High construction cost to double power generation cost

The cost of per kilowatt power production from Rooppur Nuclear Power Plant in Bangladesh will be 9.36 cents compared to 5.34 cents from a similar plant in Tamil Nadu’s Kudankulam, India.

The high construction cost of Rooppur Nuclear Power Plant is said to be the reason behind the excessive cost of would-be power production.

In Bangladeshi currency, the production cost of per unit electricity from two reactors of the RNPP will be Tk 7.94 while their establishment costs are $12.65 billion, according to a research released by Springer-Verlag GmbH, Germany, earlier this year.

In Indian currency, the production cost of power from Kudankulam 3 and 4 plants will be Rupee 3.93 since their construction costs are about $5.38 billion.

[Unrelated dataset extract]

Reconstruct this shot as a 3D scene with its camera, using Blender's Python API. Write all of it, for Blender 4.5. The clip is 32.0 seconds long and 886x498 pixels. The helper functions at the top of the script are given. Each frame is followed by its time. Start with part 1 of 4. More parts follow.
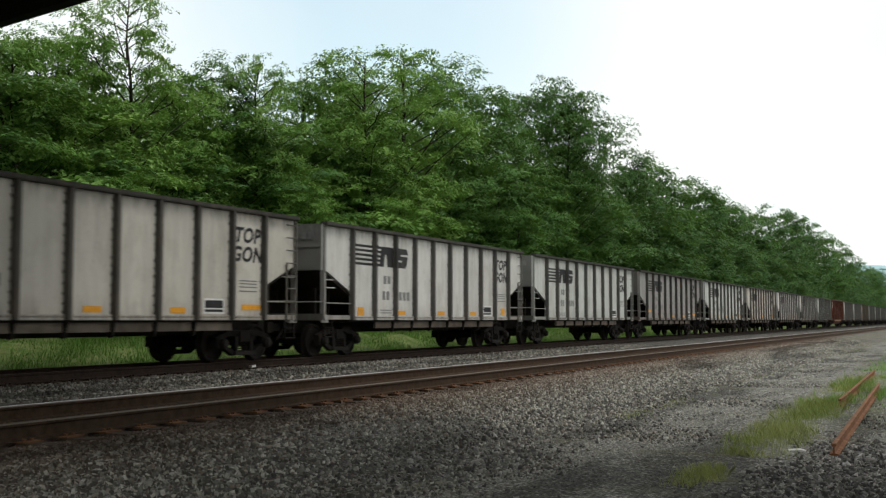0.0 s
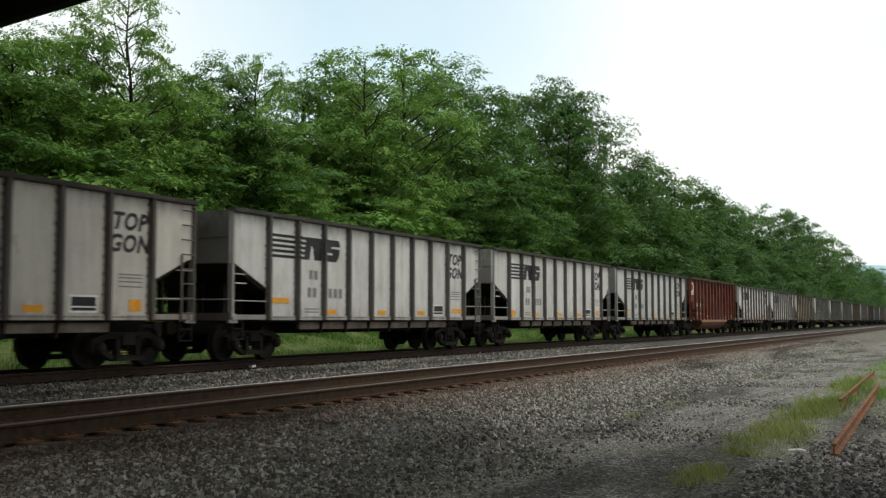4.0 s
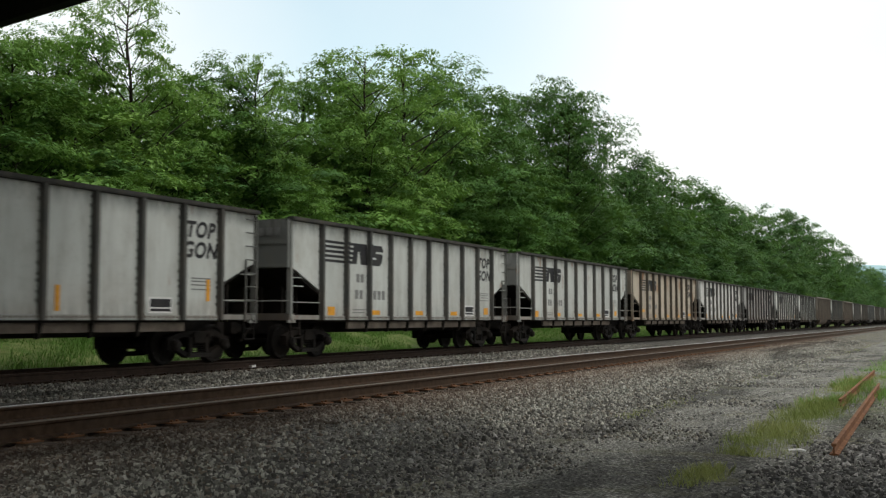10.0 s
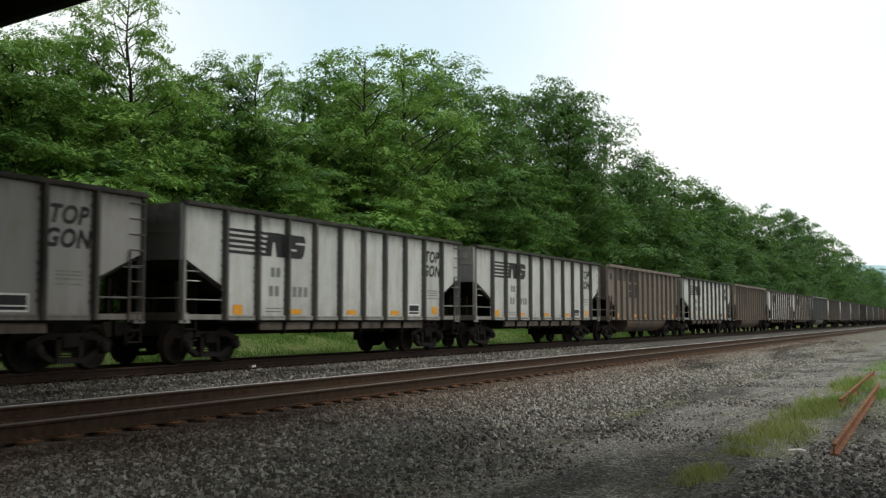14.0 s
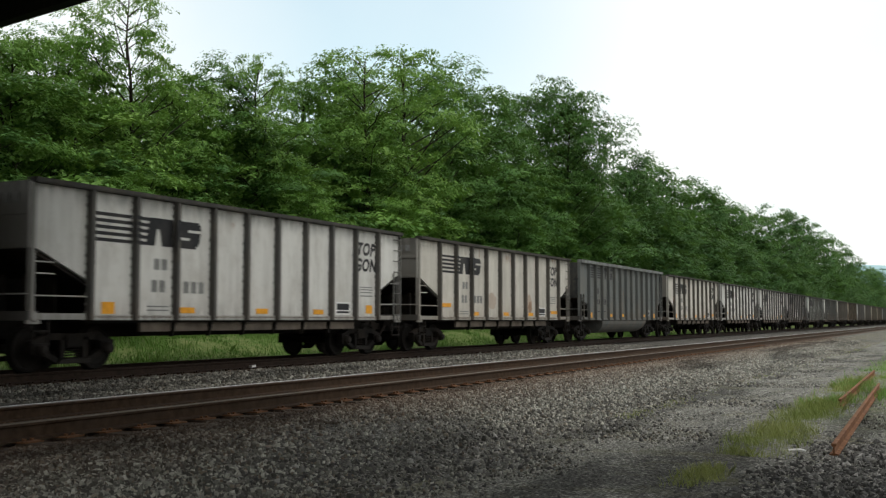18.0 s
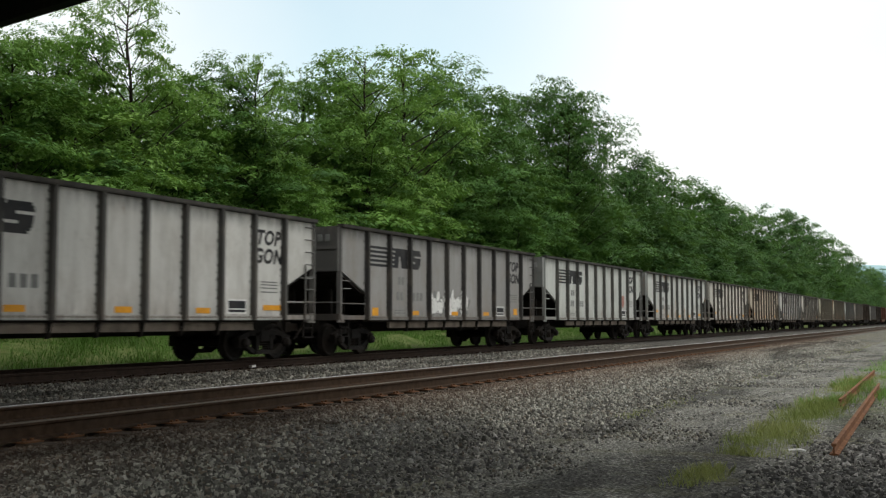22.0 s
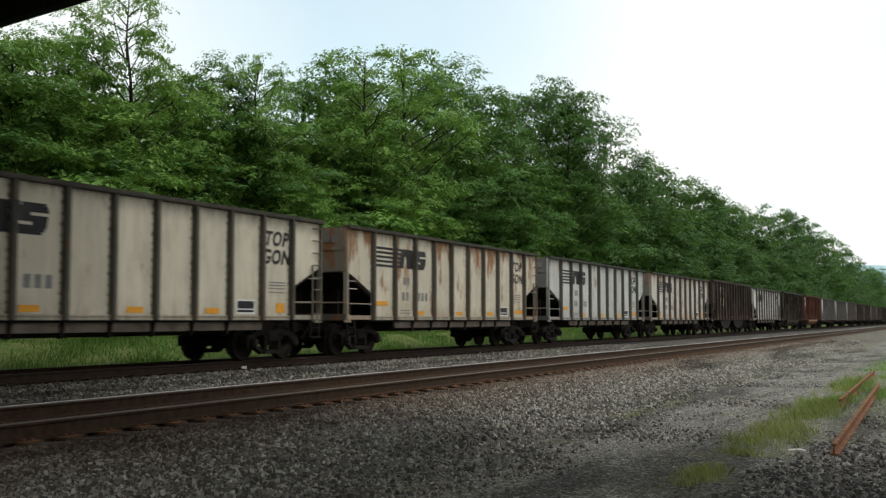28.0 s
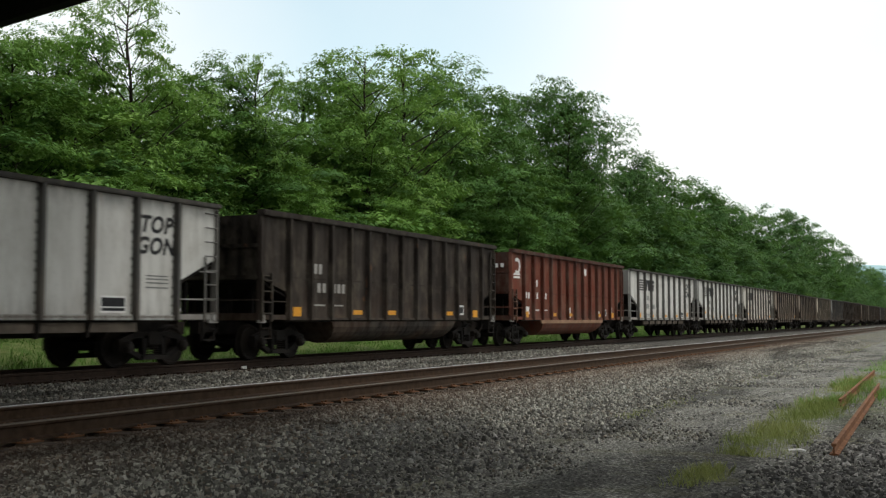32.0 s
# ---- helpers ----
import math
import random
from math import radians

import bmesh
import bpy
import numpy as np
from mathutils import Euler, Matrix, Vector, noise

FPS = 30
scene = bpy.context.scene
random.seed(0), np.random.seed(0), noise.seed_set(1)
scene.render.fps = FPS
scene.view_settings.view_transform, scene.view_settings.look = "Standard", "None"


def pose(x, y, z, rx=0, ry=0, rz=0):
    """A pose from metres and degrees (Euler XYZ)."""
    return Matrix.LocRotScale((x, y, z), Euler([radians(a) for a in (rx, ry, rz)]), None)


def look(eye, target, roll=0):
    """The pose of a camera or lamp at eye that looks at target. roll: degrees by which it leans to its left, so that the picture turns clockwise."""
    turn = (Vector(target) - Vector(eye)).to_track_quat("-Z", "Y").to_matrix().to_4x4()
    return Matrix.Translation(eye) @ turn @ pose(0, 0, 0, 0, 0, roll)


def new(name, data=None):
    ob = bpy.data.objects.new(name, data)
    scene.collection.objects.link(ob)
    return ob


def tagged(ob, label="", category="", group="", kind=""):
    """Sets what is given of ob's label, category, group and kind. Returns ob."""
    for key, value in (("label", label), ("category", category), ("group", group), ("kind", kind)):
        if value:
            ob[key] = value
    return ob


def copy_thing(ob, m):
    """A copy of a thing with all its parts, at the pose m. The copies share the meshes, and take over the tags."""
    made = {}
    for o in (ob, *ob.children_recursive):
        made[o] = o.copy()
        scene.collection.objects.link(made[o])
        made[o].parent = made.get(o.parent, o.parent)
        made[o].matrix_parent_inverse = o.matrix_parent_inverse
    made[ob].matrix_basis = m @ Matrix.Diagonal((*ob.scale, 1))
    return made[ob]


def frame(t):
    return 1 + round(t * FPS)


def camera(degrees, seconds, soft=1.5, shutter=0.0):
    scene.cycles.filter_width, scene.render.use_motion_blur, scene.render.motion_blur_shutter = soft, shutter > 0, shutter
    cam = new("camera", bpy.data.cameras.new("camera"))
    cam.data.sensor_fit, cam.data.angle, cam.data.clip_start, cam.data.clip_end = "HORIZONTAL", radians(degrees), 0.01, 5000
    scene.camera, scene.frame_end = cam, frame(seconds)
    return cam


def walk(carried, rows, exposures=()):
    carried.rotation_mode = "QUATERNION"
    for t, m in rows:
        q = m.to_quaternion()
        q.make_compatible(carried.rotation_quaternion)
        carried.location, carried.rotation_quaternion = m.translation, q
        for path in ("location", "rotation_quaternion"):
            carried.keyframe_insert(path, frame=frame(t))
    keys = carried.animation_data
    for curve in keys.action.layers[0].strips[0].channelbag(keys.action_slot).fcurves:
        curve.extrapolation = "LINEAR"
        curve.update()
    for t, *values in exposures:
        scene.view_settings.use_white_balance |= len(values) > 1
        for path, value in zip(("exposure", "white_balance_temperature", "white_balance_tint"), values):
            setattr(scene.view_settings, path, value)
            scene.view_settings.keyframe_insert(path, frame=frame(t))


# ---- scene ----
# ---- camera: stands still beside the line ----
RAIL = 0.56                      # railhead above the gravel lane
EYE = (0.0, 0.0, 1.595)
AIM = (-0.43203, 0.89948, 0.06554)
LANE = -17.0                     # centre of the track with the train
NEAR = -9.35                     # centre of the empty track

cam = camera(44.8, 32.0, soft=1.3, shutter=0.15)
VIEW = look(EYE, [e + 20 * a for e, a in zip(EYE, AIM)])
walk(cam, [(0.0, VIEW), (32.0, VIEW)], [(0.0, 0.0), (32.0, 0.0)])

# ---- light: bright overcast sky, a wide weak sun ----
SUN_H, SUN_A = 62.0, 68.0        # elevation, azimuth from +y towards +x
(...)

A research paper written jointly by academics Gour Gobinda Goswami and Umama Rahman of North South University in Bangladesh and Mehdi Chowdhury of Bournemouth University Business School in the UK estimated the levelized cost of electricity from nuclear power plants using a financial model in both countries.

The levelized cost of electricity, or levelized cost of energy, is a measure of the average net present cost of electricity generation for a generator over its lifetime.

The university researchers made a comparative study on two power plants since their construction and found them almost identical in terms of electricity generation.

Both Bangladesh and India have taken financial and technical assistance from Russia for establishment of the reactors.

Using the discounted present value method developed by Du and Parsons (2009), MIT (2003; 2009; 2018), and Singh et al. (2018), the researchers noted that the India’s levelized cost of electricity from power plant would be lower than that in Bangladesh for several reasons.

The research finds that the construction cost is more than double in Bangladesh compared to that in India; further, Bangladesh incurs an additional external cost of $187.5 million, finds the research.

Since Bangladesh is establishing its first nuclear power plant, it bears a setup cost of different facilities like telecommunications, transportation, waterline establishment and gridline establishment while Kudankulam 3 and 4 are India’s 25th and 26th nuclear power reactors, according to the paper.

It said that the cost per unit of nuclear power in Bangladesh would be 70 per cent higher than in a comparable plant in India which was mainly because the construction cost was more than double in Bangladesh than in India.

A part of the reason of high construction costs is 69 per cent higher cost of interest during the construction of nuclear power plant here while the other reason is 69 per cent higher overnight costs, observed the researchers.

Former World Bank Dhaka office chief economist Zahid Hussain noted that the research paper could have been more meaningful had the researchers explained why there was a big difference in construction costs of the reactors in two countries.

‘The question remains unanswered though,’ he said.

Zahid said that the research should give more information about Kudankulam 1 and 2 reactors built at a cost of $2.6 billion to produce 1,000 megawatts of electricity by 2016 after their start in 2002.

That the RNPP’s two reactors have a capacity to produce 1,200 megawatts of power but are almost five times more costly as shown in the research than Kudankulam 1 and 2 reactors built 10 years ago looks surprising, he added.

According to Policy Research Institute executive director Ahsan H Mansur, the construction cost of the country’s first nuclear power plant was very high since its contractor was appointed without any international bidding.

Terminating the contract process not transparent, Mansur said that the country could have produced the same amount of power at less than $3 billion.

He argued that the country’s debt sustainability would come under serious stress because of loan repayment to Russia taken for the nuclear power plant.

The first installation of $569 million payment in loans is due in March 2027.

The researchers, however, hinted that the power plant would be profitable if the government could sell out per kilowatt of electricity at above Tk 7.94.

They said that in Bangladesh the cost of producing electricity was always higher than the price of electricity.

The power sector had been subsidized by Tk 52,260 crore over the past 10 years due to higher production costs against the lower sale price, they argued.